L'aménagement des postes de travail influence la productivité de vos employés. Pourquoi ne pas les consulter au sujet de leurs besoins?

L'aménagement des postes de travail influence la productivité de vos employés. Pourquoi ne pas les consulter au sujet de leurs besoins?

Comme patron, connaissez-vous les besoins de vos employés en termes d'ergonomie? Quels gestes ils accomplissent de façon répétitive? Quel plan de travail leur conviendrait le mieux? Les chances sont fortes que la réponse soit non.

La conception des espaces de travail se base généralement sur une discussion entre le designer (ou l'architecte) et le gestionnaire.

«Or, les patrons sont loin de tout savoir. Souvent, ils tombent des nues quand on leur explique ce que font leurs employés», affirme Steve Vezeau, professeur à l'École de design de l'UQAM. Pour se renseigner, M. Vezeau préfère aller à la source.

Comme designer industriel et ergonome, il se spécialise notamment dans les techniques de simulation et de validation des designs faisant appel aux utilisateurs.

Au laboratoire Groupe 3D de l'UQAM, il crée des maquettes, à échelle réduite ou non, des espaces de travail «à problème» qui lui sont soumis.

«On demande ensuite aux utilisateurs de nous expliquer ce qu'ils font dans telle et telle situation. Peu à peu, on découvre leurs contraintes ergonomiques», explique M. Vezeau.

Trop souvent, les cubicules sont conçus en début de projet, quand on ne sait même pas qui va faire quoi. Alors, on standardise, souvent sur la base de vagues descriptions de postes, sans tenir compte de la réalité, déplore le professeur.

Les études montrent que les cubicules mal aménagés sont associés à un taux de roulement élevé.

Dans un contexte de raréfaction de la main-d'oeuvre, à bon entendeur, salut!
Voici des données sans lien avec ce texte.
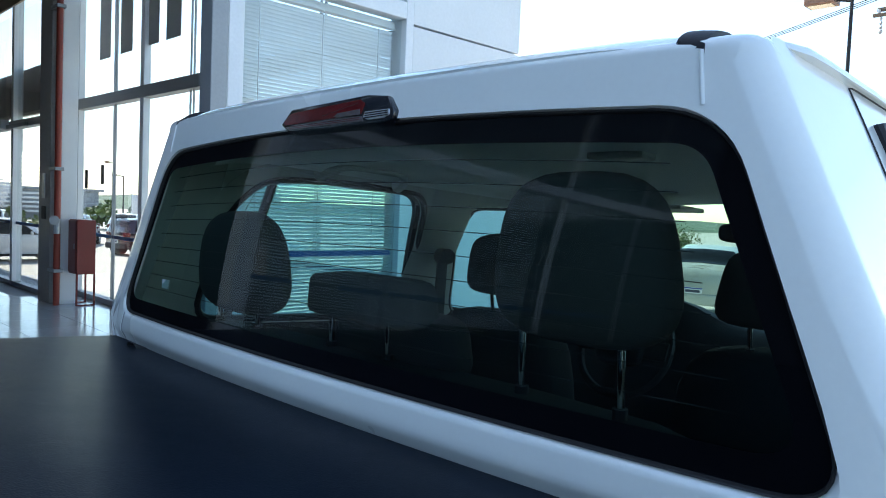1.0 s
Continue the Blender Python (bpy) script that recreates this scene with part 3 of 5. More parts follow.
# rolled rear rim
half = [(x, y, 1.311) for x, y in rim(0.003) if y < -1.49]
bm = tube(bmesh.new(), half + [(-x, y, z) for x, y, z in half[-2::-1]], 0.006, 8)
part("rear_piping", bm, RUBBER, cover, "black piping along the rear rim", smooth=True)
bm = tube(bmesh.new(), [(x, y, 1.301) for x, y in rim(0.004) if y < -1.50 and x > 0.66], 0.009, 8)
part("corner_roll", bm, VINYL, cover, "rolled corner edge", smooth=True)

# dust and crumbs lying on the cover
rnd = random.Random(4)
bm = bmesh.new()
for _ in range(16):
    x, y = rnd.uniform(-0.75, 0.78), rnd.uniform(-1.5, -0.08)
    s = rnd.uniform(0.0003, 0.0009)
    z = cover_z(x, y)
    box(bm, x - s, x + s, y - s * rnd.uniform(0.5, 1.6), y + s, z - 0.0004, z + s * 0.6)
tagged(part("dust", bm, ALU_DARK, cover, "small specks of dust"), kind="stuff")

# ---- showroom side glazing ----
sidew = tagged(new("wall_side"), "tall glazed side wall with pale metal mullions", "wall", kind="structure")


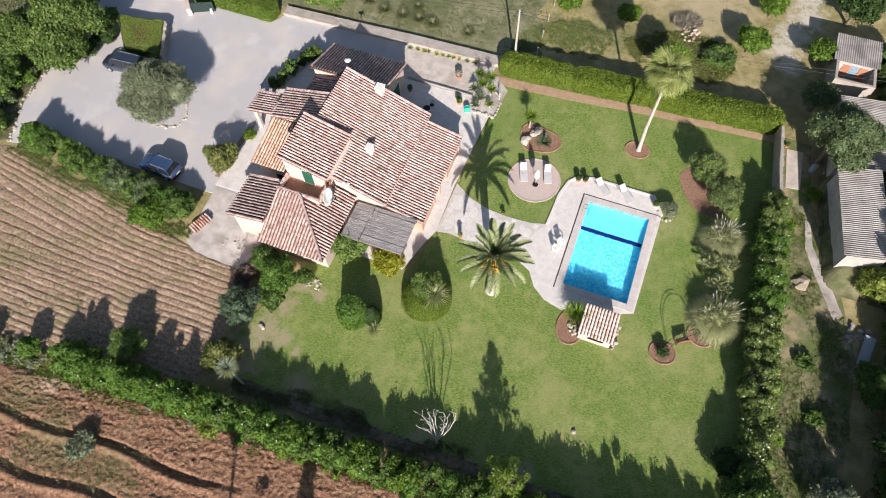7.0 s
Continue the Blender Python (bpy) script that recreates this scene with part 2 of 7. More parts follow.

«La clé est de consulter les employés en amont», souligne M. Vezeau. Pas à la fin, quand il ne reste qu'à choisir les plantes.

Patrick Vincent est un ergonome CCPE en pratique privée. Il a constaté que des employeurs offraient à leurs employés des avantages sociaux à la mode, comme l'abonnement au gym, mais négligeaient de bien les outiller en termes de mobilier et d'espace de travail.

«Parfois, ils n'ont juste pas réfléchi à la question, précise le fondateur de Vincent Ergonomie. Mais souvent, l'aménagement d'un bureau se limite à un exercice budgétaire. On tente simplement de caser X travailleurs dans X pieds carrés.»

C'est l'impression qu'a eue Marie-Annick Bernier quand, en changeant d'employeur, elle s'est retrouvée dans un cubicule après avoir longtemps profité d'un bureau fermé. «Au début, je trouvais ça abominable», se rappelle la traductrice-réviseure.

Le plus grand choc a été le bruit: l'employée qui engueule son copain au téléphone cinq cubicules plus loin, le manager du service d'à côté qui utilise le mains-libres comme s'il était seul au monde.

L'entreprise a fini par installer un générateur de bruit blanc pour étouffer les distractions sonores. «Avant qu'on s'habitue, on avait l'impression de faire Montréal-Athènes dans un 747 tous les jours tellement c'était bruyant», raconte Mme Bernier.

Censées favoriser la communication et le travail d'équipe, les aires ouvertes ne conviennent pas aux postes exigeant beaucoup de concentration. Malheureusement, en entreprise, on alloue l'espace en fonction du statut hiérarchique, et non des besoins, remarque Patrick Vincent.

Pour sauver sa productivité, Marie-Annick Bernier fait du télétravail deux jours par semaine. À la maison, elle utilise spontanément deux endroits: son bureau pour traduire et sa salle à dîner pour corriger des épreuves.

Pas étonnant, puisque les études montrent qu'on a généralement besoin de deux plans de travail, selon M. Vincent. Il met en garde contre les postes en coin qui donnent l'illusion de trois surfaces de travail.

Une fois les caissons de rangement placés sous chaque extrémité, il ne reste plus qu'un seul endroit où mettre les jambes. «On voit alors des gens travailler en torsion et avoir des maux de dos et d'épaule», note-t-il.

Un mobilier ne peut être ergonomique en soi, tient aussi à rappeler M. Vincent. Ce label est souvent du bla-bla de vendeur, dit-il. Un équipement devient ergonomique en contexte, s'il est bien adapté à l'utilisateur et à l'usage que ce dernier en fait.

Selon l'ergonome, bien des employeurs ont peur des coûts. Or, dit-il, les études montrent qu'investir dans un aménagement adéquat est rentable.

«Idéalement, la réflexion sur l'ergonomie devrait faire partie de la planification. Il coûte moins cher de bien concevoir des lieux de travail que de les corriger.»